Labor Day weekend we went on a little family trip 3 hours south to see my folks and then another 2hr drive to spend the day at the beach.
Saturday the whole family was to come and spend the day. I come from a family whose siblings are widely set apart and so various stages of our lives have always overlapped. Like my middle sister just sent her son to college and is now an empty nester, my niece just had a baby 6 months ago so there is a little new person in our family. From 25-75 we have a stage to fit everyone! That being said...I sometimes break the norm because I'm not ready for the next stage. We are getting into the dreaded questions "So...when are you getting your tubes tied."
As we have made it through our recent set of challenges, kept our faith and stayed pretty steady-on course we felt it time to sit back on the beach Sunday and reflect on where we were in life.
There is this recurring theme…from friends, family, from each other…are we done having kids? Two is safe, so what will you do? Push it or hold what you have!
Folks thinking we just got the youngest in kindergarten, surely we wouldn't be crazy?
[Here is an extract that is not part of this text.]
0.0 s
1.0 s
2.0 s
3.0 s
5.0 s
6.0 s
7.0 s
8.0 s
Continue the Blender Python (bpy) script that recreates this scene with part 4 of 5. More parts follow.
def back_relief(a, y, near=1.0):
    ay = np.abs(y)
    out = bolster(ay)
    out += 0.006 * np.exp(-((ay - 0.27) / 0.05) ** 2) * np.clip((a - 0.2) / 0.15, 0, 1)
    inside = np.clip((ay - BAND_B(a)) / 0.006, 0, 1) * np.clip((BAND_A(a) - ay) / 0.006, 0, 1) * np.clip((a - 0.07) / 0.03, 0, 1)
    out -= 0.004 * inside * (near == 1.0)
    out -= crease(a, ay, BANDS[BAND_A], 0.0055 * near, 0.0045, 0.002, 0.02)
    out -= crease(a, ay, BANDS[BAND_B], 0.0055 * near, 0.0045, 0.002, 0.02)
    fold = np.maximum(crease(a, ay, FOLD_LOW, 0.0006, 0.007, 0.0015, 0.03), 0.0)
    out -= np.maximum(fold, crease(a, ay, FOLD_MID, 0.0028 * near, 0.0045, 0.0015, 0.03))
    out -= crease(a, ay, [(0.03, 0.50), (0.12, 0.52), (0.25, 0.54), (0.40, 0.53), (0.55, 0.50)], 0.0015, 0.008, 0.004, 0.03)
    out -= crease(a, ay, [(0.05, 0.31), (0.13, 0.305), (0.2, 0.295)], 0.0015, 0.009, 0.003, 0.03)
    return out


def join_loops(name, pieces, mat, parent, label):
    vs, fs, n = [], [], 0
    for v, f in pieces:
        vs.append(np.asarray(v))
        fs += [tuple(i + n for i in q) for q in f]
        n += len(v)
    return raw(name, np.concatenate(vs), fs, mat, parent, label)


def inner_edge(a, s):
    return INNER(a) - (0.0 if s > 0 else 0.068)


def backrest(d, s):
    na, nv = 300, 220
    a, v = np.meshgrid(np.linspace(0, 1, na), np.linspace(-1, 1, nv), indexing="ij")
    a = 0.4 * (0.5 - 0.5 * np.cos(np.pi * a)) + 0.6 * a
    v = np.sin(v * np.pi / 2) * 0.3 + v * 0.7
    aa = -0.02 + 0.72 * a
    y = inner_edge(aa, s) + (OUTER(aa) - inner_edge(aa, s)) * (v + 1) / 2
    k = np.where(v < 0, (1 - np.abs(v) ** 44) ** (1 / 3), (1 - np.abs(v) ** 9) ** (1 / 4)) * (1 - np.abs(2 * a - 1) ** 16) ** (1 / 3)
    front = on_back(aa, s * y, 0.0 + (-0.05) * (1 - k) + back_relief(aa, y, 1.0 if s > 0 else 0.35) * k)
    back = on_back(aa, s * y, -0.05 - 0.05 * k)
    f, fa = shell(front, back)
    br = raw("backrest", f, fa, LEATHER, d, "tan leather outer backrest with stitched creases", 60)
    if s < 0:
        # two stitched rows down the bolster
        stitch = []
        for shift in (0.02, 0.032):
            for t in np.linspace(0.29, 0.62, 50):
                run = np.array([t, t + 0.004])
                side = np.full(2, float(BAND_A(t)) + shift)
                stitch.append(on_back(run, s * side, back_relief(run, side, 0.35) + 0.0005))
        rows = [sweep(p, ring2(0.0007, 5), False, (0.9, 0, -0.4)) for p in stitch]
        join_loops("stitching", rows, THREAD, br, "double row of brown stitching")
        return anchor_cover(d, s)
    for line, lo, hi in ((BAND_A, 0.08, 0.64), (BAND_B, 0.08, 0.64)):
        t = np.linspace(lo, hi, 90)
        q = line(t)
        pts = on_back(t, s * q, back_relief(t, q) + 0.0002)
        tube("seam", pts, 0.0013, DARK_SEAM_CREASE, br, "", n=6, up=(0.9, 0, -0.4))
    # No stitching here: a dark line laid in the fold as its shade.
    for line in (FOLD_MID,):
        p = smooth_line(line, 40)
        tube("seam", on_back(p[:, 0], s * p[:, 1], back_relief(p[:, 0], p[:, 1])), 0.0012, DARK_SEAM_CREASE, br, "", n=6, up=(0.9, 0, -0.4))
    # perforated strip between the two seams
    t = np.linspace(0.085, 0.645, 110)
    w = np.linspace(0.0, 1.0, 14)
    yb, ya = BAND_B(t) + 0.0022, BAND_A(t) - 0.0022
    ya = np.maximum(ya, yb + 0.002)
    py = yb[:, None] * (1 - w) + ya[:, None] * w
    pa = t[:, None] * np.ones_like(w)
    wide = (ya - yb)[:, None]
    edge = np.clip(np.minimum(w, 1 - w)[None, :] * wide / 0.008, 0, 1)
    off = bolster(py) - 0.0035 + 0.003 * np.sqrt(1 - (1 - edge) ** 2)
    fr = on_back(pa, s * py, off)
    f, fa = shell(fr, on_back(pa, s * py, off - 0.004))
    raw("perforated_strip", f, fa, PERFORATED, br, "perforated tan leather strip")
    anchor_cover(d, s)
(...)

That’s like starting over!! My family gasps when we hesistate to answer.
Watching the other children on the beach, and our children playing with other children we realized we kinda have it made, but wouldn’t it be nice to try one more? Didn’t really matter boy or girl, just one more.
They both grew up so fast. And we know when we have a baby there is that short period of time where time stands still.
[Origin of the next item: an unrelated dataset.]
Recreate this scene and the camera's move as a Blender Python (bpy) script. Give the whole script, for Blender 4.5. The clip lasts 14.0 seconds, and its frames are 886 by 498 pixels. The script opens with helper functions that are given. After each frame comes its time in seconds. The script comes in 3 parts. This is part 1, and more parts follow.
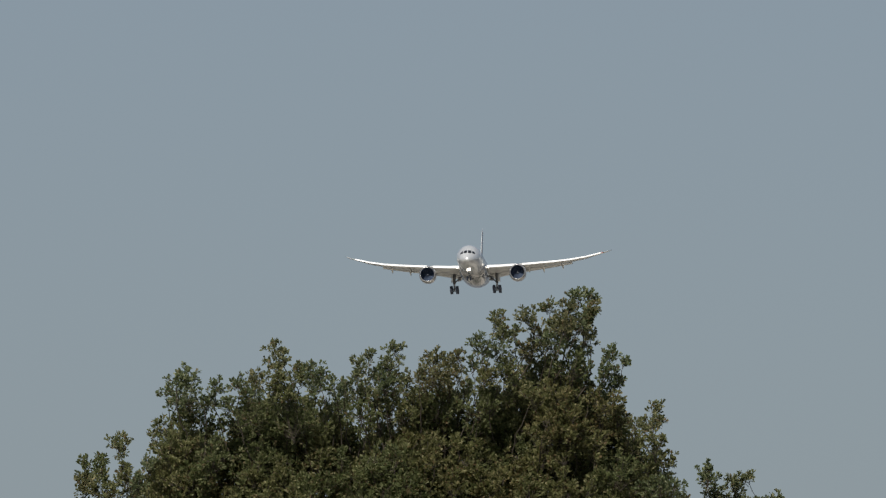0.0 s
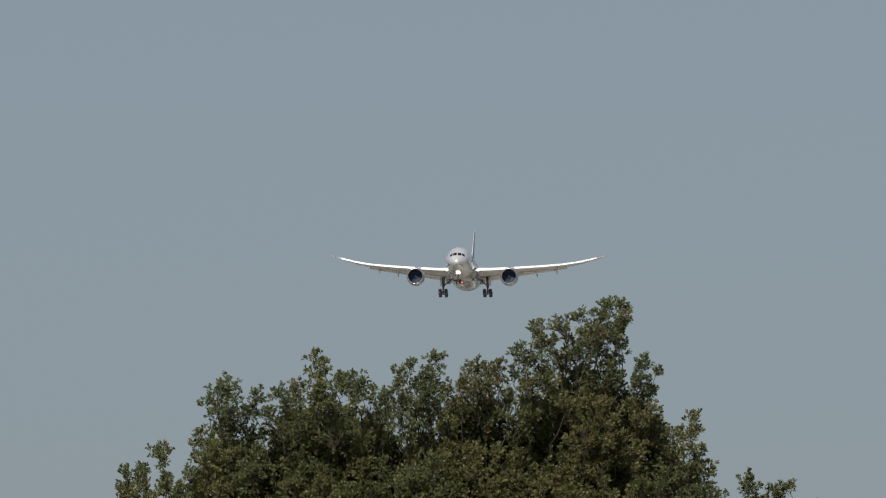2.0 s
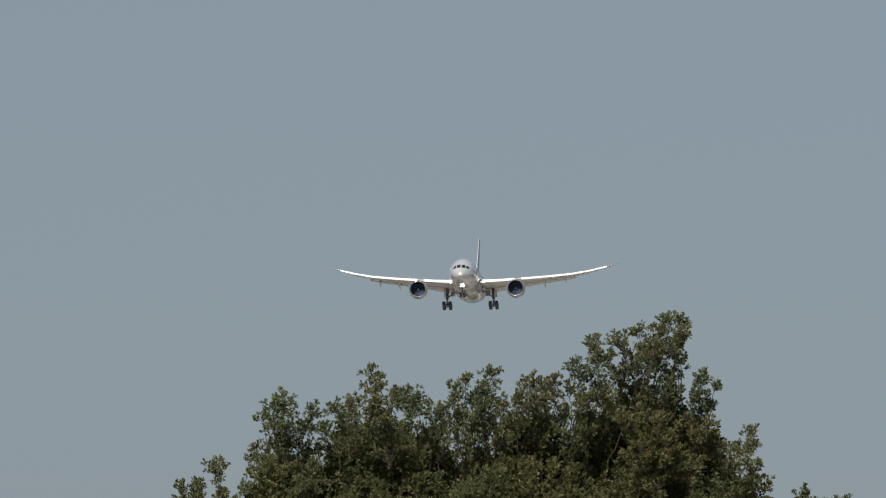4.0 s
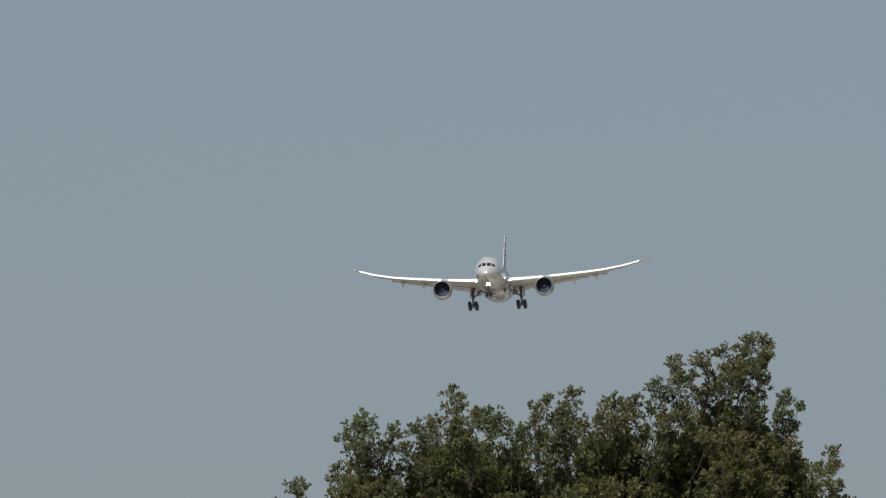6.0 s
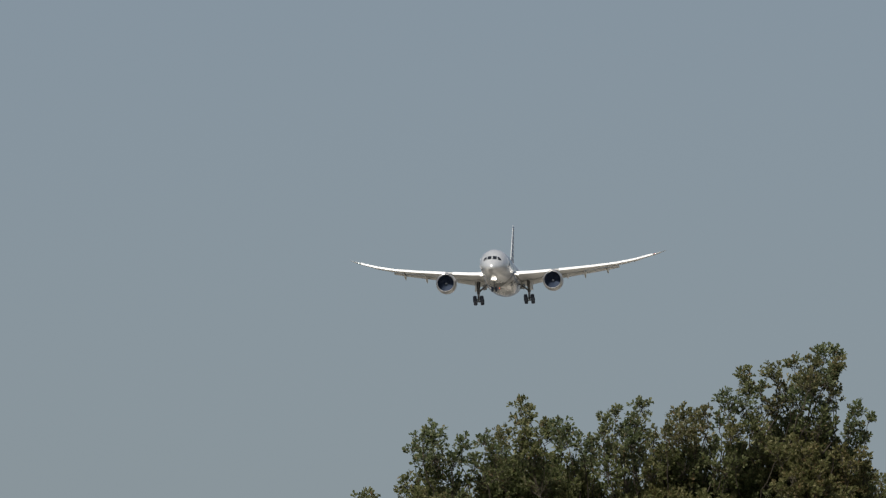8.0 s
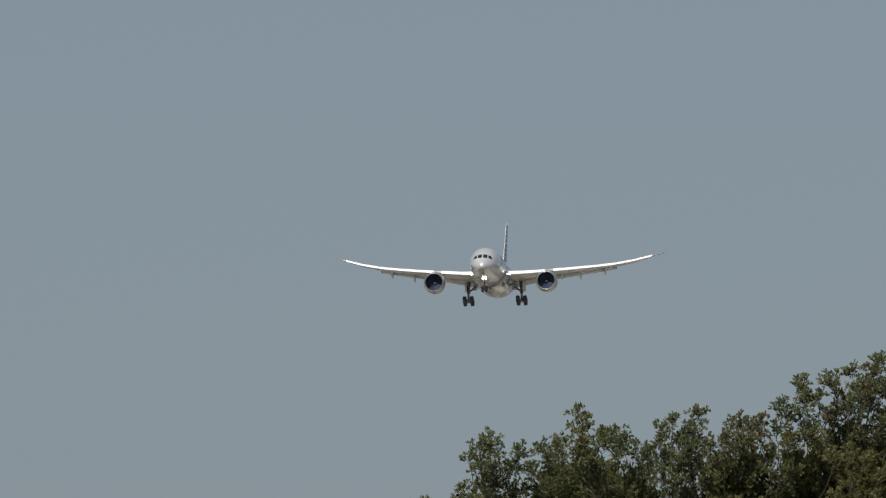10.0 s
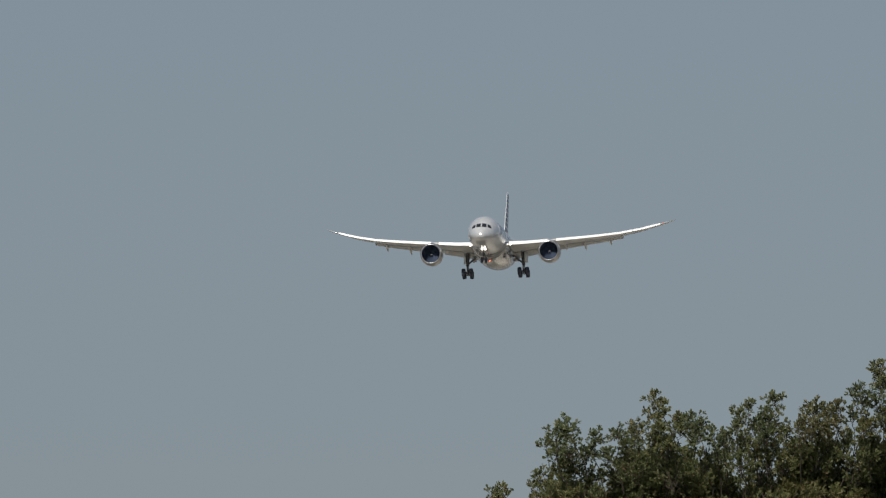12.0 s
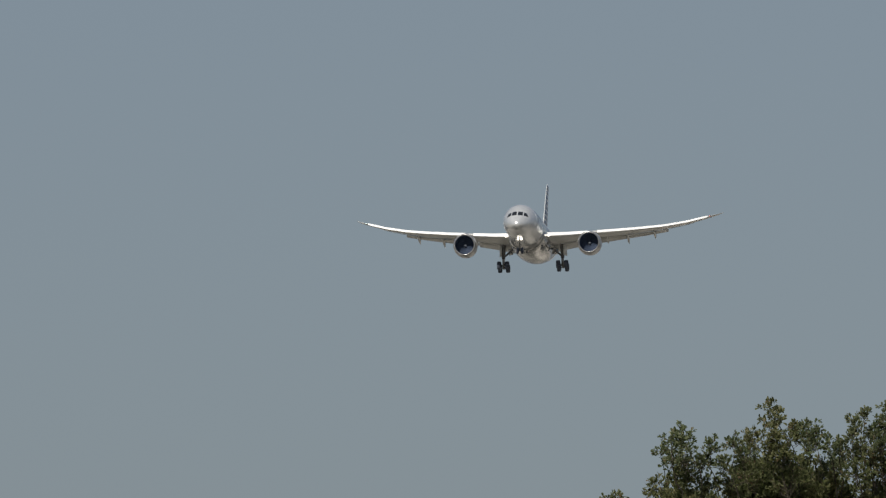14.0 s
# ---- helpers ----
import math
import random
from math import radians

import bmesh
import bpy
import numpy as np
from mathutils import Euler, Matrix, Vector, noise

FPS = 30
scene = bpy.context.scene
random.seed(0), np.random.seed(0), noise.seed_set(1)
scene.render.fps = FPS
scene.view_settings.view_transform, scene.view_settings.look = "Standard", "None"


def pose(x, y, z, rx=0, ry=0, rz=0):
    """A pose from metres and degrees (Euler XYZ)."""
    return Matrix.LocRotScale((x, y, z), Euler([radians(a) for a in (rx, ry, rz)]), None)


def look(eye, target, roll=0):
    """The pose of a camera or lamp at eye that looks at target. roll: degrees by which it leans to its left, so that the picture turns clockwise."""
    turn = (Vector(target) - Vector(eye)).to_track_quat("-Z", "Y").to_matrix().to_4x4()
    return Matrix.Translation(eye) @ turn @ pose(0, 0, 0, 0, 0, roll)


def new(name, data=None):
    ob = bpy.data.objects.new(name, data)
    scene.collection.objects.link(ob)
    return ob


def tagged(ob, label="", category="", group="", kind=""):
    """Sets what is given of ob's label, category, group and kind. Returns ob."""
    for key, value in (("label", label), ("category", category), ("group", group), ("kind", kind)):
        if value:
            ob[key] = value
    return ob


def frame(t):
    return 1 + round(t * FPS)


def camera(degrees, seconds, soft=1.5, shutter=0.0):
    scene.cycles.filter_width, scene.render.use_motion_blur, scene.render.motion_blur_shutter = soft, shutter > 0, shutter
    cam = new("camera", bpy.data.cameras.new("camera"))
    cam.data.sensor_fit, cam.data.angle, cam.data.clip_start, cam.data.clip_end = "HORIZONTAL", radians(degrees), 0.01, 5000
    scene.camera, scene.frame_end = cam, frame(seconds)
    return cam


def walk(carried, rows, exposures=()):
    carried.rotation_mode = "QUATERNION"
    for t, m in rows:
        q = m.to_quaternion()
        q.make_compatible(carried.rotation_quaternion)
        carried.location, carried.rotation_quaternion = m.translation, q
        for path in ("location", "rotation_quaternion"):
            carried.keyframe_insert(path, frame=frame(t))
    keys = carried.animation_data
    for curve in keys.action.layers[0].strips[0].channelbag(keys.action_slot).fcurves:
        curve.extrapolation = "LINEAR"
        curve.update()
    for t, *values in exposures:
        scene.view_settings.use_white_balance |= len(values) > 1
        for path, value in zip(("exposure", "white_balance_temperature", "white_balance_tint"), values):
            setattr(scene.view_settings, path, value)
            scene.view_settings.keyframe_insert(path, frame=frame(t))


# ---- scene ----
# A long telephoto lens on a standing tripod follows an airliner on final approach, over the top of a tree.
EYE = (0.0, 0.0, 1.7)
cam = camera(3.3214, 14.0, soft=1.25)
# seconds, pan to the left, tilt up (degrees)
PAN = [
    (0.0, 4.3282, 3.9774), (0.5, 4.3445, 3.9654), (1.0, 4.3573, 3.9922), (1.5, 4.3997, 4.0035),
    (2.0, 4.4826, 4.012), (2.5, 4.5824, 4.0233), (2.7, 4.619, 4.034), (4.8, 4.791, 4.1125), (5.0, 4.8437, 4.1314), (5.5, 4.9577, 4.1519),
    (6.0, 4.996, 4.1469), (6.5, 4.9854, 4.1476), (7.0, 5.0193, 4.1293), (7.5, 5.1305, 4.1547),
    (8.0, 5.2544, 4.1879), (8.2, 5.2942, 4.1954), (10.3, 5.545, 4.2185), (10.5, 5.6113, 4.2073), (11.0, 5.7301, 4.1586), (11.5, 5.7725, 4.1363),
    (12.0, 5.7545, 4.166), (12.5, 5.7365, 4.1851), (13.0, 5.8724, 4.1999), (13.5, 6.0486, 4.2062),
    (14.0, 6.1887, 4.1978),
]
walk(cam, [(t, pose(*EYE, 90 + tilt, 0, pan)) for t, pan, tilt in PAN], exposures=[(0.0, -0.02), (5.0, -0.01), (8.0, -0.09), (11.0, -0.13), (14.0, -0.2)])

# ---- light ----
SUN_HEIGHT, SUN_SIDE = 44.0, 192.0   # degrees over the horizon; clockwise from the +y axis
world = bpy.data.worlds.new("sky")
scene.world = world
world.use_nodes = True
sky = world.node_tree.nodes.new("ShaderNodeTexSky")
sky.sky_type, sky.sun_disc = "NISHITA", False
sky.sun_elevation, sky.sun_rotation = radians(SUN_HEIGHT), radians(SUN_SIDE)
sky.altitude, sky.air_density, sky.dust_density, sky.ozone_density = 0, 0.9, 1.2, 2.0
back = world.node_tree.nodes["Background"]
back.inputs["Strength"].default_value = 0.06
veil = world.node_tree.nodes.new("ShaderNodeMix")   # summer haze over the whole sky
veil.data_type = "RGBA"
veil.inputs["Factor"].default_value = 0.5
veil.inputs["B"].default_value = (4.25, 4.8, 5.7, 1)
world.node_tree.links.new(sky.outputs["Color"], veil.inputs["A"])
world.node_tree.links.new(veil.outputs["Result"], back.inputs["Color"])
sun_data = bpy.data.lights.new("sun", "SUN")
sun_data.energy, sun_data.angle, sun_data.color = 4.9, radians(0.53), (1.0, 0.95, 0.87)
sun = new("sun", sun_data)
e, a = radians(SUN_HEIGHT), radians(SUN_SIDE)
to_sun = Vector((math.sin(a) * math.cos(e), math.cos(a) * math.cos(e), math.sin(e)))
sun.matrix_world = look(tuple(to_sun * 300), (0, 0, 0))


# ---- materials ----
def shader(name, colour, rough=0.5, metal=0.0, coat=0.0):
    m = bpy.data.materials.new(name)
    m.use_nodes = True
    b = m.node_tree.nodes["Principled BSDF"]
    b.inputs["Base Color"].default_value = (*colour, 1)
    b.inputs["Roughness"].default_value = rough
    b.inputs["Metallic"].default_value = metal
    b.inputs["Coat Weight"].default_value = coat
    b.inputs["Coat Roughness"].default_value = 0.2
    return m, b


def ramp(tree, source, stops):
    r = tree.nodes.new("ShaderNodeValToRGB")
    els = r.color_ramp.elements
    while len(els) < len(stops):
        els.new(0.5)
    for el, (p, c) in zip(els, stops):
        el.position, el.color = p, (*c, 1)
    tree.links.new(source, r.inputs["Fac"])
    return r.outputs["Color"]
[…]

Did I feel the need to put more on myself. Hadn’t I JUST come through a storm? My recent scare with June’s surgery, my Lula’s lawsuit (dismissed last week, peace!), my loss of a major mentor, along with my baby starting kindergarten really shook me and I held on so tightly to prevent a crack in my emotional foundation. But it was all fine. I had to turn it over to Him and get use to NOT working it all out in MY time but it was fine. Both issues took a little longer than my liking, but hey...can't rush God, huh?
We have indeed realized how fast our time has gone by, Bayne and I both agreed we desperately desire to hit the reset button.
I Started Gretchen’s Rubin’s book “The Happiness Project” in January with my women’s circle. It didn’t make it with the group past the 2nd month but I’ve continued it on my own. While I am happy, I have always wondered could I be happier? Have I gone through all I’ve gone through, lots of self reflection and awareness to be bitter about dirty dishes. I feel differently about my station in life than I did before we had Baylor. I am in a unique position to slow down, focus on my real pleasures and work on writing a little more. I would love to have the opportunity to be pregnant, give birth and enjoy the months following without having to work through my pregnancy and get permission to enjoy maternity leave. I would love to do it stress free!!
We are in a new home, with “2” bathrooms, and a great set up for a nursery. Bayne is already having to go out of town more and we are use to that again and we are already adjusted to one income.
I remember hearing “you tell me why and I’ll tell you why not” growing up as a kid . I have a weird feeling my Dad said it frequently, especially during my teenage years. I feel like I know the “whys” but the “why nots” seem to be rooted out of fear and I have a new motto not to let fear rule me! Much like riding a horse, I have decided if it something I hesitate at I first have to understand WHY I hesitated to move forward. Fear, fear is why. So, ultimately to overcome your obstacle and move forward, proud in your achievements, one must face that fear head on.
I also realize I must risk failure. We had no participants in our 3rd session of Financial Peace University at our local church. So it didn’t appeal to anyone right now, okay maybe it will in the Spring. We needed the break anyway. But we did help two groups collectively pay off over $60,000 in 26 weeks so we should celebrate that.
I feel my path is guided by God anyway and so I trust completely. Its kinda of like that when I’m writing my blogs. I compile several trains of thought throughout the week and then go back and link them all together. Basically working on an outline all week then filling it in all in one sitting. That way it is current, but I feel it leaves me little time to critique myself. The good thing about doing it this way is I find I don’t go back and edit myself over and over. If I were to truly let my brain loose with that task I might never hit publish on a single one. I have learned that one has to experience criticism to grow and without the failures there could be no successes!
So, with that being said I think we have resigned ourselves to take more risks, embrace the possibility of failure but more importantly to enjoy the now . And whenever we decide we want to do something different it is hard to find someone who can give us a valid “why not“! With that mentality we will see where we go from here. Between now and next Thursday I will have had my 3 month follow up mammogram. I am nervous of course but trust it will be fine whatever happens. Today I am “Enjoying my NOW!”